The goal in Roger’s Oscar roulette is to see as many Oscar-nominated films before the actual awards (this year: February 24), whether it’s a gala affair or Golden Globes press conference, part 2.

Charlie Wilson’s War is a Hollywood movie. I mean that in all the good and bad sense of that term. To the good, the production values are more than adequate; to the bad, it’s rather bland.

An early scene involves a number of naked women. Is this titillating? It is not. It was, surprisingly flat and boring. In fact, the film felt that way pretty much until Philip Seymour Hoffman’s character shows up. It’s comedic and has a certain energy; his Oscar nomination is deserved, for this and other roles this past year.

Tom Hanks is Tom Hanks. I don’t know what else to say.

Julia Roberts has taken a lot of heat, not just for this role, but somehow for her whole acting career. I thought she was fine in Erin Brockovich, playing a real person, (though Ellen Burstyn should have won for Requiem for a Dream that year, rather than Julia). And her hair looks A LOT like the real woman she is portraying. But here, her performance is rather flat, and I don’t know why.

If you don’t know, this movie is based on a real Texas congressman who found a way to fund the Afghans fighting the Russians. Much has been made of the ending, with some suggesting a more specific conclusion, telling the audience that the money shelled out for Charlie’s war helped in the development of the Taliban. I tend to disagree; the oblique dialogue between Charlie and the CIA man Gust (Hoffman) is enough, without it either 1) being preachy and/or 2) having to resort to that clumsy overlay technique of text at the end of the film telling you what happens next, used in films based on fiction as well as reality.

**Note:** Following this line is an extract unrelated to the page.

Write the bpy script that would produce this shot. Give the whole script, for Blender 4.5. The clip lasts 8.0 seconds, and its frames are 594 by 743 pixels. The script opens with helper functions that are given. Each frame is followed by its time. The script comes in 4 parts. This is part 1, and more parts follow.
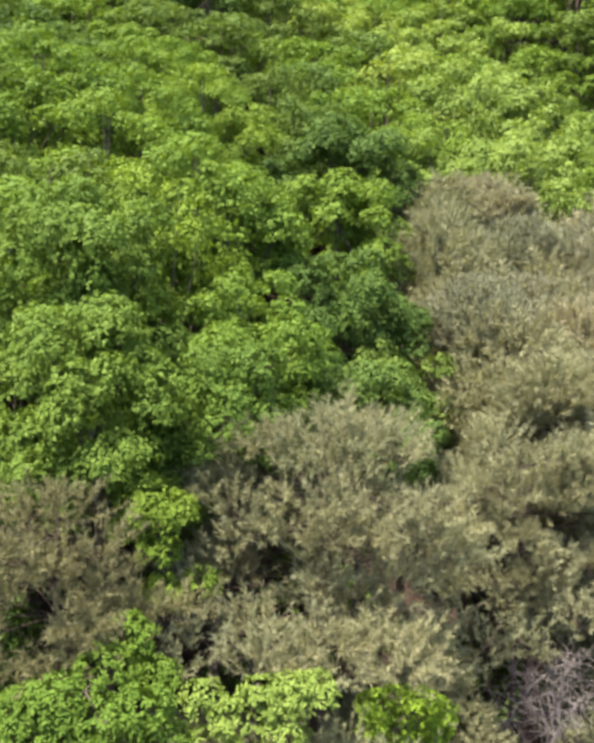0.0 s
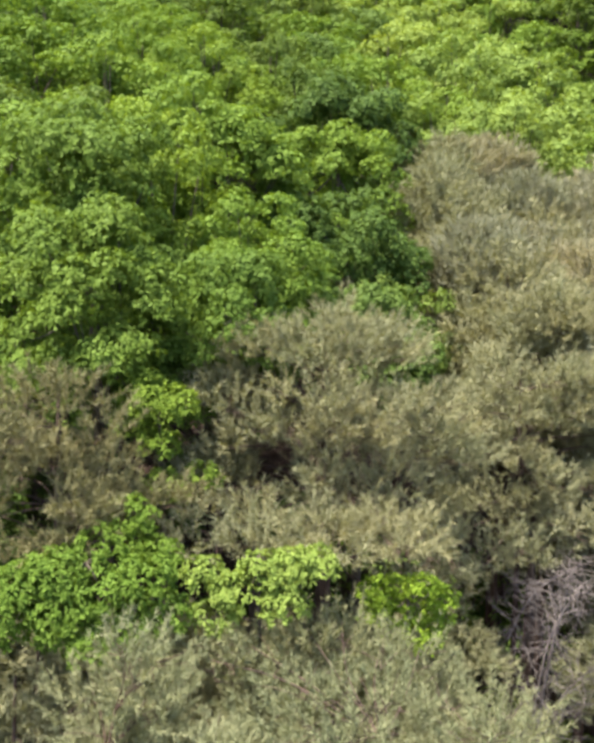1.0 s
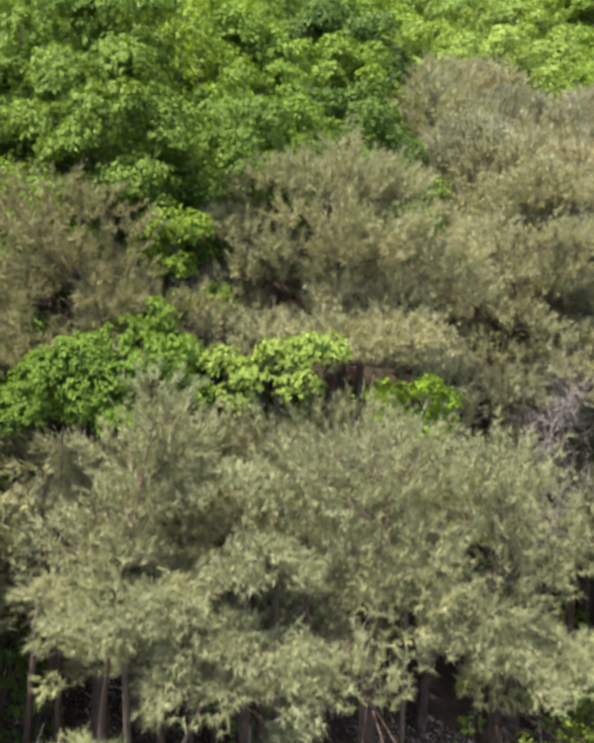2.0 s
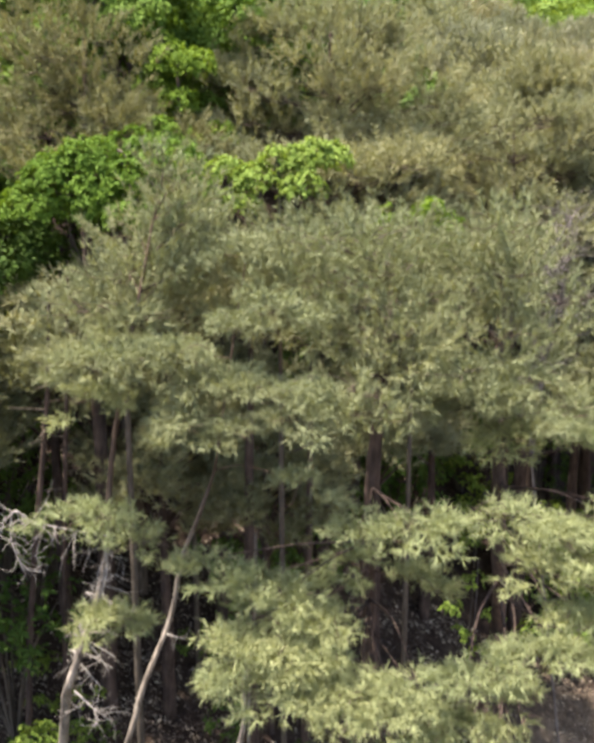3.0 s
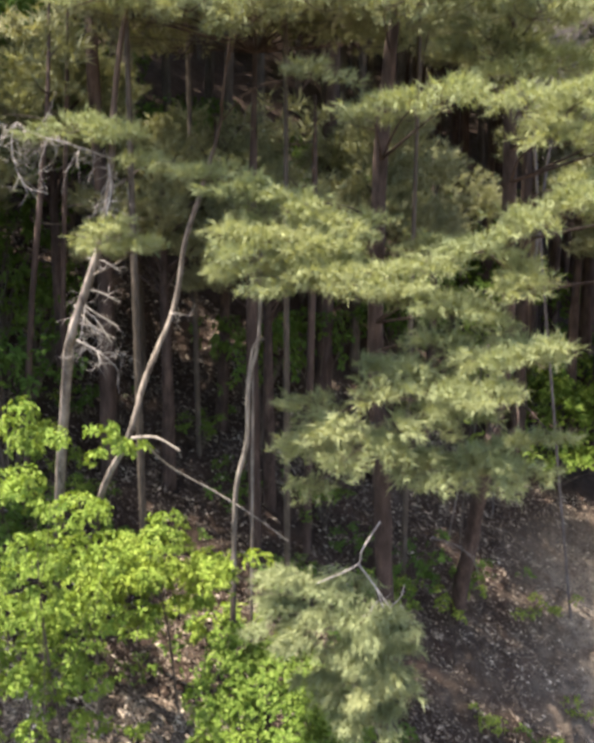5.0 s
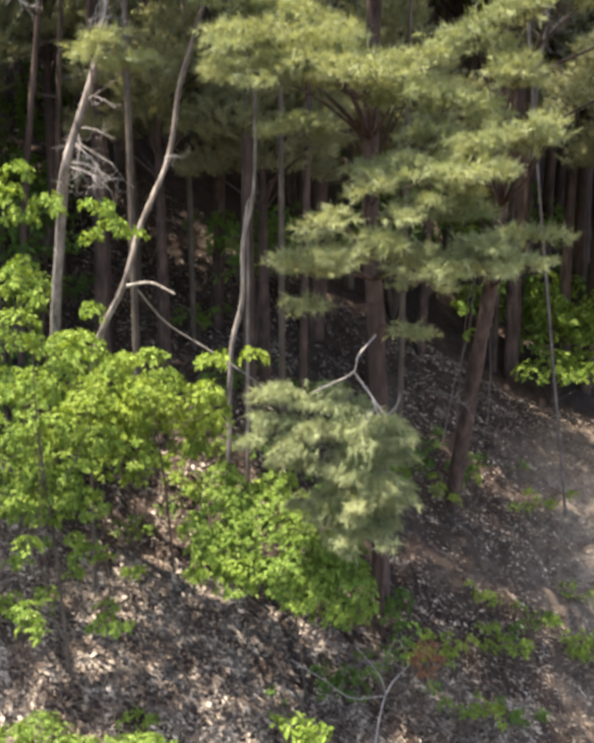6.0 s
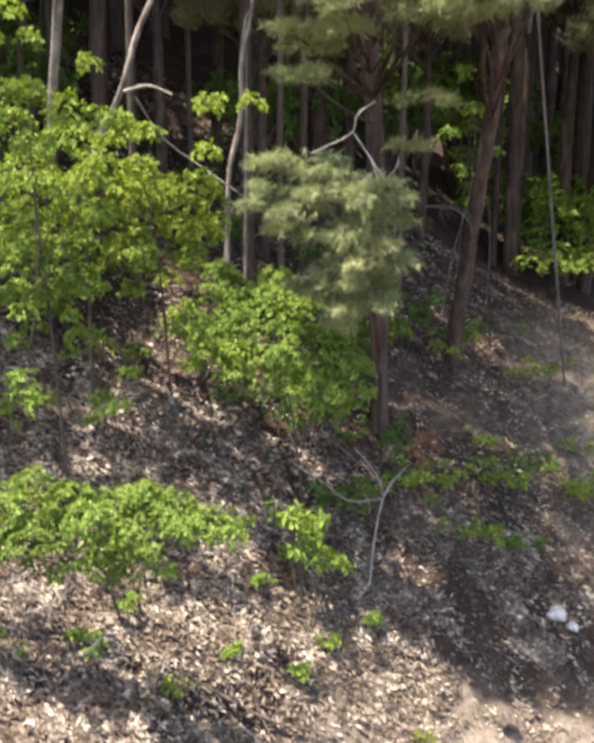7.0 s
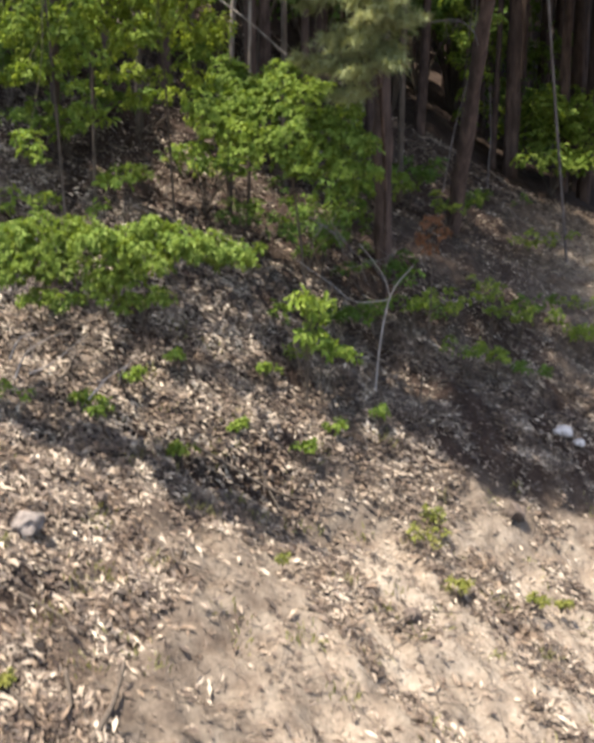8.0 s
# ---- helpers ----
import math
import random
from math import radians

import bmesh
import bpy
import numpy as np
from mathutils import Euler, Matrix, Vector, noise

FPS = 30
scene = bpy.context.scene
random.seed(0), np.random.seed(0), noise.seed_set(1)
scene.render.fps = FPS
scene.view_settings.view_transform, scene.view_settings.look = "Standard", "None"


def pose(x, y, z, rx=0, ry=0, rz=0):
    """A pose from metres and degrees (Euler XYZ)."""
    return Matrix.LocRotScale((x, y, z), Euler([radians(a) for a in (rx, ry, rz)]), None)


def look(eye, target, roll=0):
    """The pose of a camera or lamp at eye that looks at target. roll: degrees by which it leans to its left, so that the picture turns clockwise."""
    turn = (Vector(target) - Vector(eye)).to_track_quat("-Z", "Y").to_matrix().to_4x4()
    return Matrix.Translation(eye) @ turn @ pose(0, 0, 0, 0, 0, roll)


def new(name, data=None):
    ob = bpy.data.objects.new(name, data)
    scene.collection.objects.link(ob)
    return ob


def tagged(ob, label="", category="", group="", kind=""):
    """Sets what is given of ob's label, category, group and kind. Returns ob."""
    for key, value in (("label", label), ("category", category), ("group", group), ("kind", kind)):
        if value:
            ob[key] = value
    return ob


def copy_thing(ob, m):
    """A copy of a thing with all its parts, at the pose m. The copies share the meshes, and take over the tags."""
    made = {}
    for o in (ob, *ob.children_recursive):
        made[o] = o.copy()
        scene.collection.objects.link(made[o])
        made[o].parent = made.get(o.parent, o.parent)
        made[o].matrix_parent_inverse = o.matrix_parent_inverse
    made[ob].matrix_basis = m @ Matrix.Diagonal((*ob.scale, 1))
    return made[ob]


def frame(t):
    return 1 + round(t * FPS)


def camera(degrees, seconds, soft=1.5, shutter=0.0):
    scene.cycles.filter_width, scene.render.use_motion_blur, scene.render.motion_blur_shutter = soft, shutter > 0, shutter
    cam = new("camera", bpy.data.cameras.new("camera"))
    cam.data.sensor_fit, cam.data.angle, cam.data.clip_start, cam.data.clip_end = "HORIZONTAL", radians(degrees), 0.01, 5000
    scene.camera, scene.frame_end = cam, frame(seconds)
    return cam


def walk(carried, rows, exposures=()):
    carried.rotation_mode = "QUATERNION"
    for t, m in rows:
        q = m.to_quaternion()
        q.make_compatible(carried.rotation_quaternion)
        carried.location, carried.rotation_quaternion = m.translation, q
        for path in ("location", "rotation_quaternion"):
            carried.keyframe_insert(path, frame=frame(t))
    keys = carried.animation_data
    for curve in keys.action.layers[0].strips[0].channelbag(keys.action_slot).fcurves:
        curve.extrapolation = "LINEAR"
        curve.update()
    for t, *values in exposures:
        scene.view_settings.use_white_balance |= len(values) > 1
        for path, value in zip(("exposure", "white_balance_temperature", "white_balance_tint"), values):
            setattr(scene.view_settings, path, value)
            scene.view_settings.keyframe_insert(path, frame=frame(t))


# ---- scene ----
cam = camera(38.0, 8.0, soft=4.2, shutter=0.25)
PATH = [
    (0, (-0.000, 0.000, 20.000), (-0.213, 9.776, 17.906), 0.54),
    (0.5, (0.034, -0.170, 19.307), (-0.192, 9.612, 17.244), 0.46),
    (1, (0.043, -0.330, 18.542), (-0.194, 9.457, 16.505), 0.29),
    (1.2, (0.037, -0.453, 18.183), (-0.204, 9.336, 16.154), 0.30),
    (2.3, (-0.315, -1.702, 15.635), (-0.344, 8.059, 13.460), 0.06),
    (2.5, (-0.314, -1.812, 15.150), (-0.344, 7.957, 13.011), 0.01),
    (3, (-0.292, -2.050, 14.034), (-0.372, 7.728, 11.939), -0.23),
    (3.5, (-0.380, -2.226, 12.981), (-0.420, 7.565, 10.946), -0.08),
    (4, (-0.441, -2.369, 12.124), (-0.460, 7.407, 10.021), -0.04),
    (4.5, (-0.449, -2.503, 11.200), (-0.451, 7.279, 9.122), -0.15),
    (4.7, (-0.458, -2.552, 10.828), (-0.458, 7.231, 8.756), -0.12),
    (5.8, (-0.495, -2.928, 8.855), (-0.420, 6.852, 6.771), 0.10),
    (6, (-0.484, -3.025, 8.481), (-0.406, 6.763, 6.433), -0.14),
    (6.5, (-0.473, -3.296, 7.430), (-0.407, 6.490, 5.372), -0.08),
    (7, (-0.487, -3.416, 6.320), (-0.391, 6.355, 4.192), 0.04),
    (7.5, (-0.577, -3.605, 5.167), (-0.415, 6.177, 3.097), 0.12),
    (8, (-0.624, -3.834, 3.957), (-0.452, 5.963, 1.956), 0.21),
]
walk(cam, [(t, look(eye, target, roll)) for t, eye, target, roll in PATH],
     exposures=[(0, 1.8), (4.0, 1.99), (6.0, 2.14), (7.0, 2.08), (8.0, 1.66)])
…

The story was written by the late CBS News producer George Crile, and the real Charlie Wilson appeared on 60 Minutes seven years ago. The average grade in Entertainment Weekly for this movie is a B. That’s just about right. It was by no means a terrible movie-going experience, but it wasn’t extraordinary, either. Maybe its lack of honesty and bite (except for Hoffman’s character) hurts it as a film as well.